А в характеристике своего мужа Марина Ивановна не ошиблась! Там, в застенке, Сергей Яковлевич держался с величайшим достоинством и проявил редкостную выдержку и мужество до конца. Он не поддался на изуверские провокации следователей и отказался лжесвидетельствовать, что, увы, удавалось в тех нечеловеческих условиях так немногим… И это еще при том, что он был тяжко болен. Сердечные приступы у него возобновились в Болшеве, когда увезли Алю, а тут, в застенке, уже почти через несколько дней тюремные врачи приходят к выводу, что ему требуется длительное лечение, что «занятия» (так назывались допросы!) можно проводить только при щадящем режиме: в дневное время, два-три часа, не более, в спокойной обстановке, да еще при хорошей вентиляции!.. Его допрашивали по многу часов подряд, и когда он просил прервать «занятия», так как он плохо себя чувствует, то ему предлагалось сначала сознаться в своей шпионской деятельности, и тогда ему дадут отдохнуть… Так что какой уж тут щадящий режим!
На первом же допросе, в первый же день ареста, 10 октября, на Лубянке у Сергея Яковлевича с пристрастием допытываются об антисоветской работе Марины Ивановны.

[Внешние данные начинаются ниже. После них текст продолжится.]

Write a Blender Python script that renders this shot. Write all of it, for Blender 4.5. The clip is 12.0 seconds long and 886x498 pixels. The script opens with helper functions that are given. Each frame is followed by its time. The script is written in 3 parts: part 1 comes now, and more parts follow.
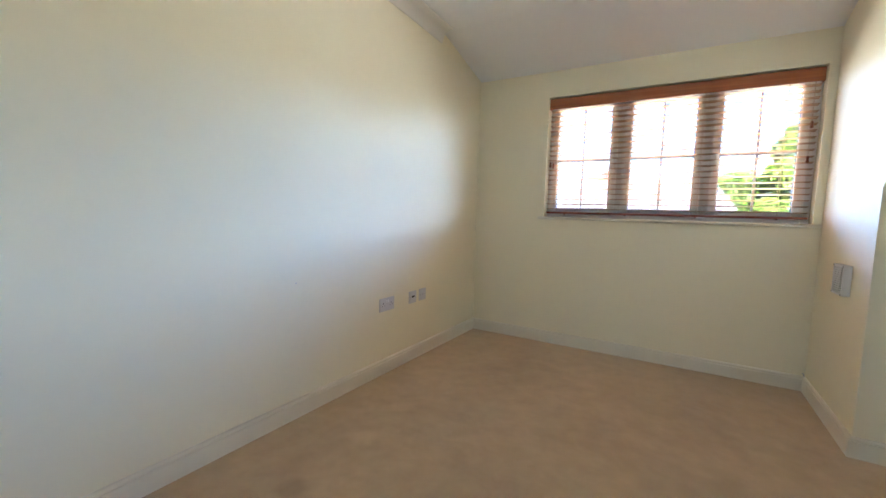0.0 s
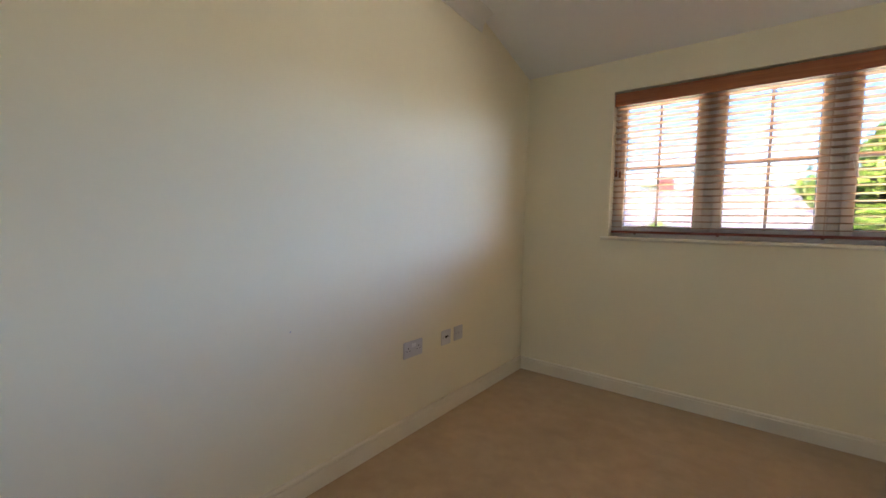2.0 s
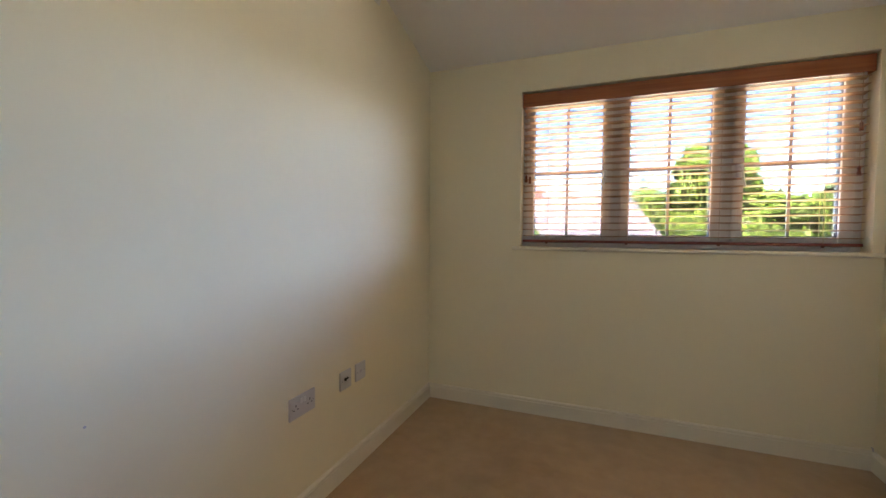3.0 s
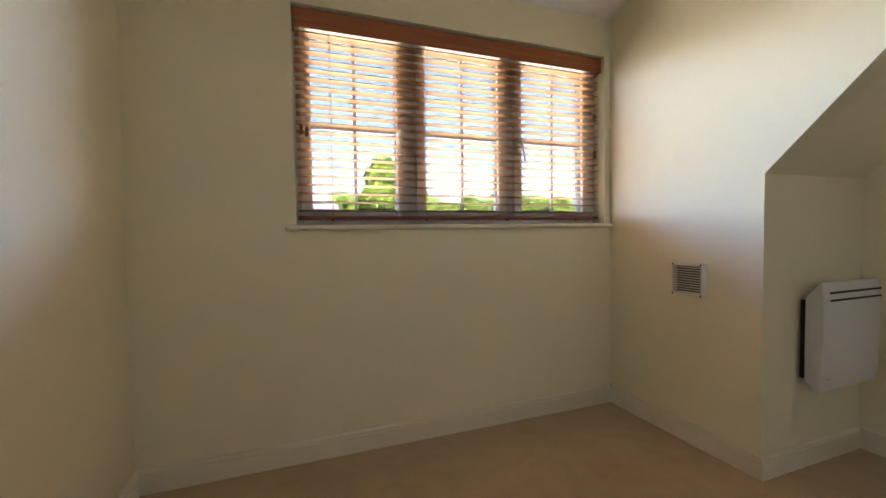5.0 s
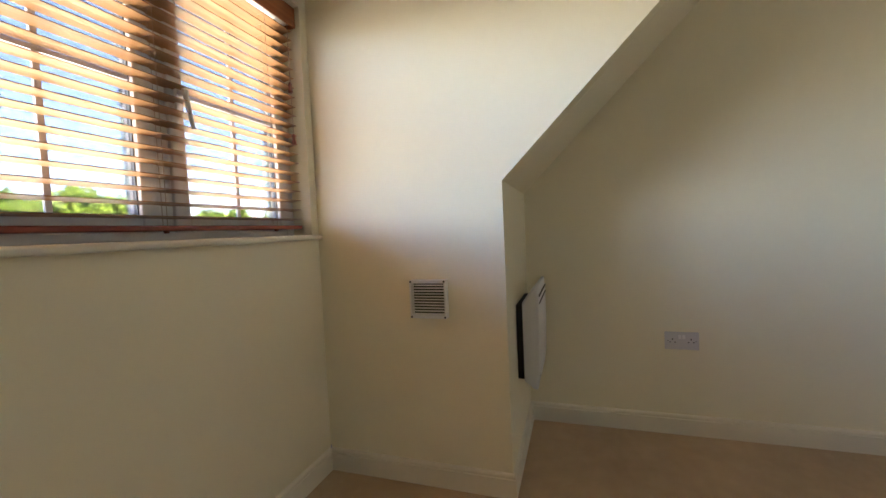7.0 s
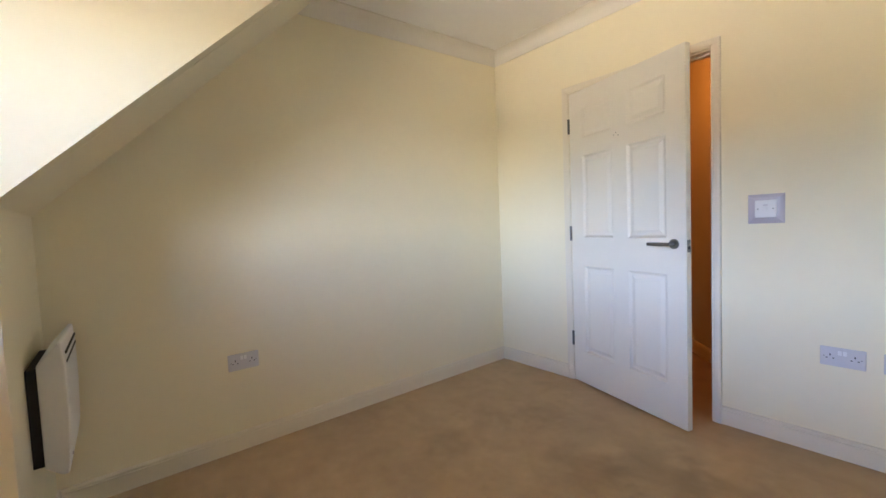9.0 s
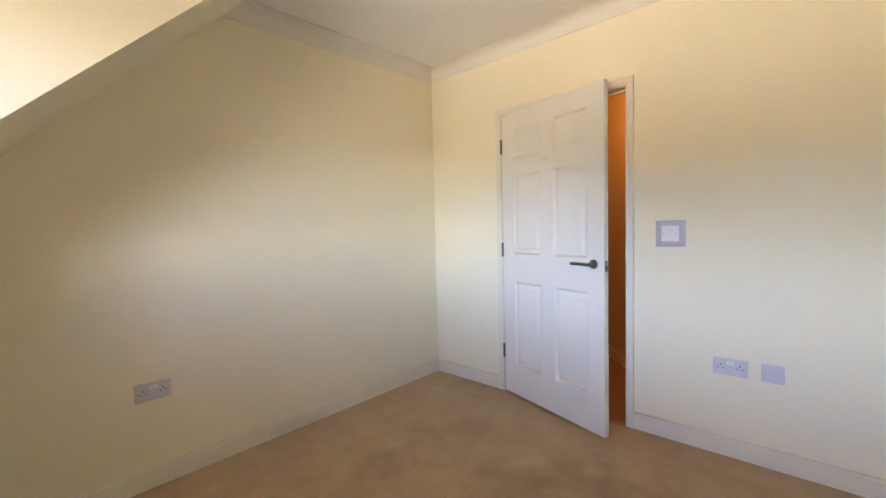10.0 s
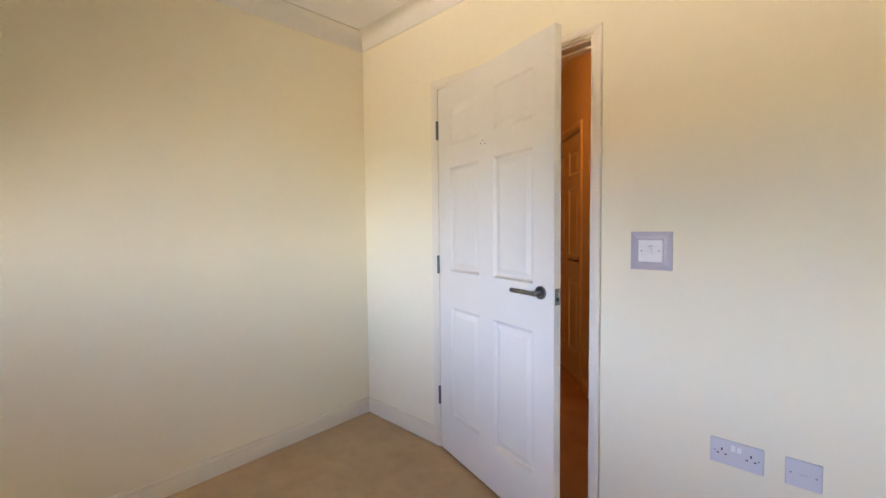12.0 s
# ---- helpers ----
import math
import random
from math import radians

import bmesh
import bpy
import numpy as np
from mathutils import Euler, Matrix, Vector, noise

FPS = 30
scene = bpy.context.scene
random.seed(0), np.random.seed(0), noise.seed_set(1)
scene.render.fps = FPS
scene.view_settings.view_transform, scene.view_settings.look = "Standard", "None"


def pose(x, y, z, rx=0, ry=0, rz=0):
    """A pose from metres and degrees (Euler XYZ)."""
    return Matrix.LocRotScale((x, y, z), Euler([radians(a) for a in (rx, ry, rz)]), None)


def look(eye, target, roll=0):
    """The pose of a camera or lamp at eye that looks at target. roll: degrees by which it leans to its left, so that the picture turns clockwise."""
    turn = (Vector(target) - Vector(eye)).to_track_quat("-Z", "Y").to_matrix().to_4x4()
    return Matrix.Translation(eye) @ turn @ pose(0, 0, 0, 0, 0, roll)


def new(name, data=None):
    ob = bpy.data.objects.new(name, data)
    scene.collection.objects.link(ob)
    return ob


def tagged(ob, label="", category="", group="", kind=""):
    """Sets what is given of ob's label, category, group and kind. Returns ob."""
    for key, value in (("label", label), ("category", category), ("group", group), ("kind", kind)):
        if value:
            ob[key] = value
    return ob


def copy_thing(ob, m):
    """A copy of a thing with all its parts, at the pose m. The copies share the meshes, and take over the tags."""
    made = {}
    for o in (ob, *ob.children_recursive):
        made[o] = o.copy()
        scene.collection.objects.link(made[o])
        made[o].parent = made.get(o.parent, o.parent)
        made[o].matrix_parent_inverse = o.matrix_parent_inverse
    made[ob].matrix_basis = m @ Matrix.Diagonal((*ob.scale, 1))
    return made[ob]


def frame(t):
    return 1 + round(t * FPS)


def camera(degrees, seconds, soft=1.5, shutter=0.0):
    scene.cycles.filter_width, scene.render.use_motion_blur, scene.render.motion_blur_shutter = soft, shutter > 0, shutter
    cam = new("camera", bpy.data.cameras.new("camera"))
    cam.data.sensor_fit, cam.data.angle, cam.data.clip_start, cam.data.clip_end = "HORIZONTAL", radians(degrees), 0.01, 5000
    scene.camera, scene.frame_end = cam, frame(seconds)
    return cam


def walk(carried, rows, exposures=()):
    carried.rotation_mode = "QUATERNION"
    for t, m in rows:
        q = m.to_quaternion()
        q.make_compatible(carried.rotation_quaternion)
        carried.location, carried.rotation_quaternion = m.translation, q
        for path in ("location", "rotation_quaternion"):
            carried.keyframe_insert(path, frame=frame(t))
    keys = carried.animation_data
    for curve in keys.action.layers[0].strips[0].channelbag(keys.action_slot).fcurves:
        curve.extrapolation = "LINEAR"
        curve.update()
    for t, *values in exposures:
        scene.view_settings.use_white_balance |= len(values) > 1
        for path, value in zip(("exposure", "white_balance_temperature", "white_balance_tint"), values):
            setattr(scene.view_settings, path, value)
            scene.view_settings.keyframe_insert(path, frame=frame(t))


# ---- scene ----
cam = camera(96.0, 12.0)
PATH = [
    (0, (1.63, 0.262, 1.06), (0.618, 1.956, 0.886), 1.7),
    (0.5, (1.499, 0.343, 1.04), (0.321, 1.952, 0.881), 1.8),
    (1, (1.45, 0.439, 1.052), (0.148, 1.95, 0.91), 1.4),
    (1.5, (1.456, 0.566, 1.093), (0.126, 2.053, 0.955), 1.2),
    (2, (1.392, 0.719, 1.124), (0.178, 2.304, 1.0), 1.2),
    (2.5, (1.247, 0.872, 1.157), (0.243, 2.6, 1.056), 0.9),
    (4.3, (0.686, 1.436, 1.072), (0.895, 3.424, 1.007), -0.6),
    (4.5, (0.642, 1.49, 1.063), (0.99, 3.458, 0.984), -0.6),
    (5, (0.622, 1.7, 1.012), (1.31, 3.577, 0.94), -0.9),
    (5.5, (0.646, 1.979, 1.028), (1.678, 3.69, 0.951), -1.2),
    (6, (0.674, 2.202, 1.035), (2.036, 3.664, 0.957), -1.5),
    (6.5, (0.724, 2.379, 1.039), (2.398, 3.47, 0.965), -2.3),
    (7, (0.854, 2.492, 1.054), (2.75, 3.123, 0.964), -2.6),
    (7.5, (0.93, 2.543, 1.081), (2.927, 2.579, 0.978), -2.9),
    (7.7, (0.932, 2.553, 1.072), (2.918, 2.335, 0.972), -3.2),
    (9.3, (0.739, 2.482, 1.141), (2.189, 1.108, 1.035), -1.8),
    (9.5, (0.75, 2.497, 1.153), (2.147, 1.07, 1.049), -1.5),
    (10, (0.735, 2.465, 1.207), (2.074, 0.983, 1.107), -1.4),
    (10.5, (0.741, 2.38, 1.236), (2.055, 0.875, 1.134), -1.4),
    (11, (0.713, 2.178, 1.207), (2.028, 0.674, 1.109), -1.0),
    (11.5, (0.744, 1.967, 1.209), (2.07, 0.473, 1.111), -0.9),
    (12, (0.839, 1.64, 1.239), (2.189, 0.167, 1.143), -0.6),
]
EXPOSURES = [(0.0, 7.67, 5250, 22), (1.0, 7.2, 5550, 26), (2.5, 6.98, 5830, 26), (4.5, 6.91, 6010, 25), (7.5, 6.91, 6030, 25), (9.5, 7.57, 6270, 30), (12.0, 7.59, 6400, 32)]
walk(cam, [(t, look(e, a, r)) for t, e, a, r in PATH], EXPOSURES)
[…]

Его ответ, что никакой антисоветской работы она не вела, что ее работа всю жизнь заключалась в том, что она писала стихи и прозу, явно не устраивает следователя. Сергей Яковлевич не знает, что это единственный раз, когда возникнет ее имя во время следствия, что больше его о ней спрашивать не станут. Но страх, что и ее могут посадить, и отчаяние, что он вовлек ее в такие немыслимые обстоятельства, должно быть, терзали его все те два года и шесть дней, которые оставалось ему провести в тюрьмах до казни… И когда в скором времени у него начнутся слуховые галлюцинации (обычно слуховыми галлюцинациями страдали те, кто долгое время находился в одиночной камере, а Сергей Яковлевич сидел в тюрьме еще совсем недолго!) – ему будет казаться, что он слышал голоса за дверью, что Марина Ивановна умерла, слышал стихотворение, которое могли знать только он и она… Это опять же из врачебной справки, приложенной к «Делу».
И на первом же допросе тот же следователь, в присутствии которого – и явно не без участия которого – две недели тому назад на той же Лубянке и, может быть, в том же самом кабинете были выбиты показания у Али, что отец ее, как и она сама, агент французской разведки, – теперь тот же следователь пытался добыть у отца сведения о шпионской и антисоветской деятельности его дочери Али! И к вопросу о ней будут возвращаться не один раз, но нужного ответа не добьются. Конечно же, Сергею Яковлевичу сообщили о том показании, которое было дано Алей 27 сентября, забыв помянуть, что слова свои об отце, чуть оправившись, она взяла обратно… И стоит ли говорить, что мог чувствовать отец, дочь которого находилась в застенке, где-то рядом, быть может, в соседней камере, и он понимал, что только пытками, насилием могли заставить ее подписаться под такой заведомой ложью. И если он ничего не смог сделать, чтобы вызволить ее, находясь на воле, то ничего уже сделать не сможет… Он так любил ее, так гордился ею, так мечтал об ее успехах, а теперь жизнь ее была сломлена в самом расцвете, и он не мог не понимать, что произошло это из-за него!